Is SOA ready for prime time? I recently read about a new kind of cable channel. It serves a small number of resort communities such as Aspen, Vail, and Stowe. These channels are focused on visitors rather than residents. They report snow conditions, weather, and information about local events. Prime time for this small, select audience is not 7 PM to 10 PM as it is for network television; it is 8AM to 9 AM and 5 PM to 7 PM.
The answer to our topic question is this: SOA is ready for prime time for a small and select group of organizations: those that can bear the risks and live within the constraints noted above, those that have advanced technical skills available for this work, and those willing to make the changes in business processes (IT and other) that a successful SOA implementation requires.
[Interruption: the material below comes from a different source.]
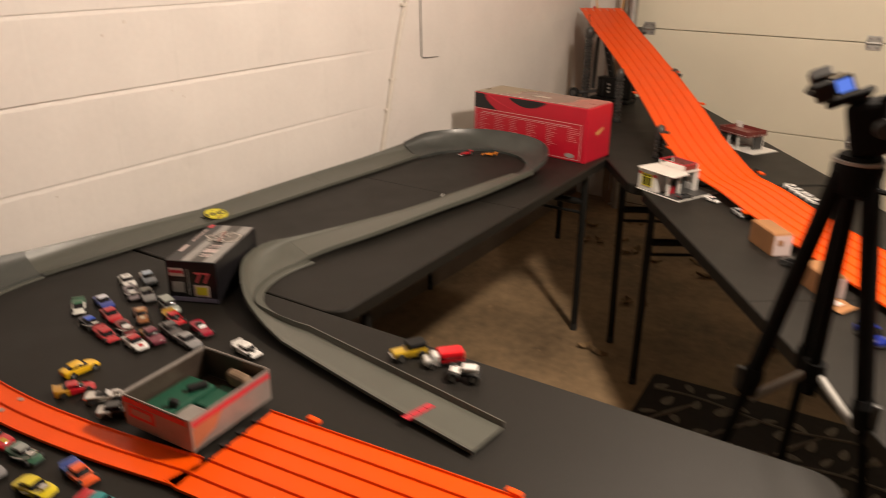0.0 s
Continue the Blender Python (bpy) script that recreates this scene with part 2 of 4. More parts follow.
def wall_x(y):
    """The old wall runs straight and drifts a little outwards near the garage door."""
    return 0.0 if y < 3.4 else -0.028 * (y - 3.4) ** 2


def wall_block(y0, y1, z0, z1, glo, ghi):
    """One painted block between two mortar joints, face towards +x. Its upper edge slopes back into the joint above, the lower edge is sharp; joints fade into the paint further on."""
    rng = random.Random(int(z0 * 1000) * 977 + int((y0 + 9) * 1000))
    near = 0.0 <= y0 < 3.4
    n = max(2, int((y1 - y0) / (0.03 if near else 0.2)))
    ys = [y0, y0 + 0.0025, y0 + 0.006] + [y0 + 0.006 + (y1 - y0 - 0.012) * k / n for k in range(1, n)] + [y1 - 0.006, y1 - 0.0025, y1]
    tilt = rng.uniform(-0.0003, 0.0003)
    rings = []
    for k, y in enumerate(ys):
        fade = 1.0 if y < 2.4 else max(0.2, 1.0 - 1.8 * (y - 2.4)) if y < 2.9 else 0.05
        g, h = glo * fade * rng.uniform(0.75, 1.15), ghi * fade * rng.uniform(0.75, 1.15)
        end = 0.00016 * fade if k in (0, len(ys) - 1) else 0.00008 * fade if k in (1, len(ys) - 2) else 0.0
        w = tilt + rng.uniform(-0.0003, 0.0003)
        dz = rng.uniform(-0.0012, 0.0012)
        if k in (0, 1, len(ys) - 2, len(ys) - 1):
            w, dz = -end, 0.0
        prof = [(-0.18, z0), (-g, z0), (-0.95 * g, z0 + 0.0015), (-0.35 * g + w, z0 + 0.003 + dz * 0.3), (w, z0 + 0.0055 + dz * 0.3), (w, z0 + 0.02), (w, z1 - 0.0100 + dz), (-0.15 * h + w, z1 - 0.0078 + dz), (-0.8 * h, z1 - 0.0030 + dz * 0.5), (-h, z1), (-0.18, z1)]
        rings.append([(x + wall_x(y), y, z) for x, z in prof])
    return loft(rings)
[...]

SOA is too unstable and too iffy at this point in its history to be a wise choice for an organization-wide architecture of a large company. But it may be a good choice as a target architecture “to be” in five to ten years.
I have left until last the most important question about SOA. Will your designers and implementers actually use the reusable services designed and built for other applications? The passive aggressive opposition by IT professionals to reusable code is what doomed most previous efforts. Can your organization overcome this mind set?
I am reminded of the old riddle about statisticians. Why do statisticians distrust all data? They divide data into two classes: data collected by others and data they themselves have collected. They distrust data collected by others because they do not know how it was collected; they distrust data collected by themselves because the know exactly how it was collected.
Make you own translation to the world of system designers and programmers.